Arabic variant of Safiya, meaning 'pure,' 'sincere,' or 'best friend,' a name of virtue and clarity.
Saffiya derives from the classical Arabic Safiyya (صَفِيَّة), meaning "pure," "serene," "clear," or "untroubled" — an evocation of still water, of a mind unclouded by doubt or bitterness. The root ṣafā (صَفَا) carries connotations of clarity, refinement, and chosen intimacy; in early Arabic, a ṣafī was a chosen companion or confidant, someone selected above all others, and this sense of being specially chosen and cherished infuses the name with extraordinary warmth. Saffiya is thus not merely pure but *cherished in purity*, a distinction that deepens its beauty considerably.
The name carries enormous historical weight in Islamic tradition. Safiyya bint Huyayy was a Jewish woman of the Banu Nadir tribe who became a wife of the Prophet Muhammad after the Battle of Khaybar and is counted among the "Mothers of the Believers." Equally renowned was Safiyya bint Abd al-Muttalib, the Prophet's paternal aunt and one of the early Muslim women known for her fierce courage — she reportedly killed a spy during the Battle of the Trench.
This aunt was also an accomplished poet, and the combination of warrior spirit and lyrical voice in a single historical bearer gives the name a particularly compelling duality.
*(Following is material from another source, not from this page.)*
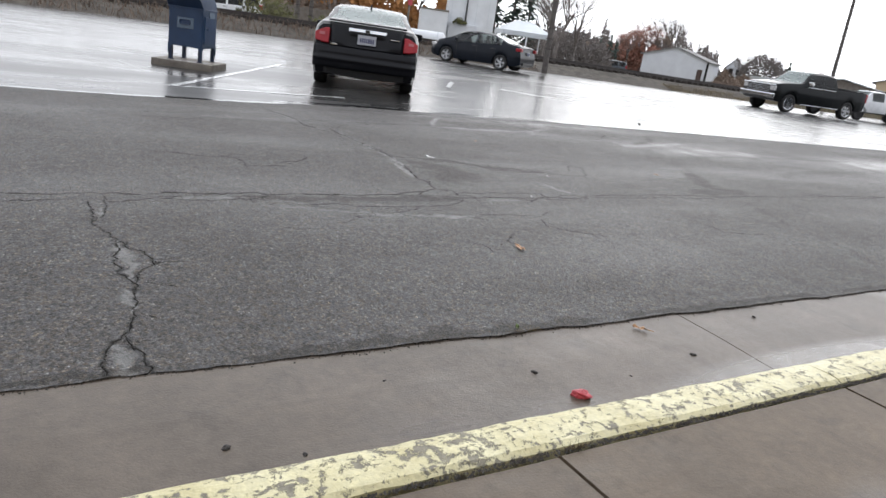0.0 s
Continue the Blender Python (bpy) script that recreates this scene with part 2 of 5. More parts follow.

Across the centuries, Saffiya and its variants have been beloved in Arab, West African, East African, South Asian, and diaspora Muslim communities. In the Swahili-speaking world, Safia and Saffiya have long been common names, carried across the Indian Ocean trade routes. The variant spelling Saffiya — with its doubled f adding a visual emphasis — gives the name a slightly more distinctive English-language orthography while preserving its full Arabic resonance, making it equally at home in Nairobi, London, or Chicago.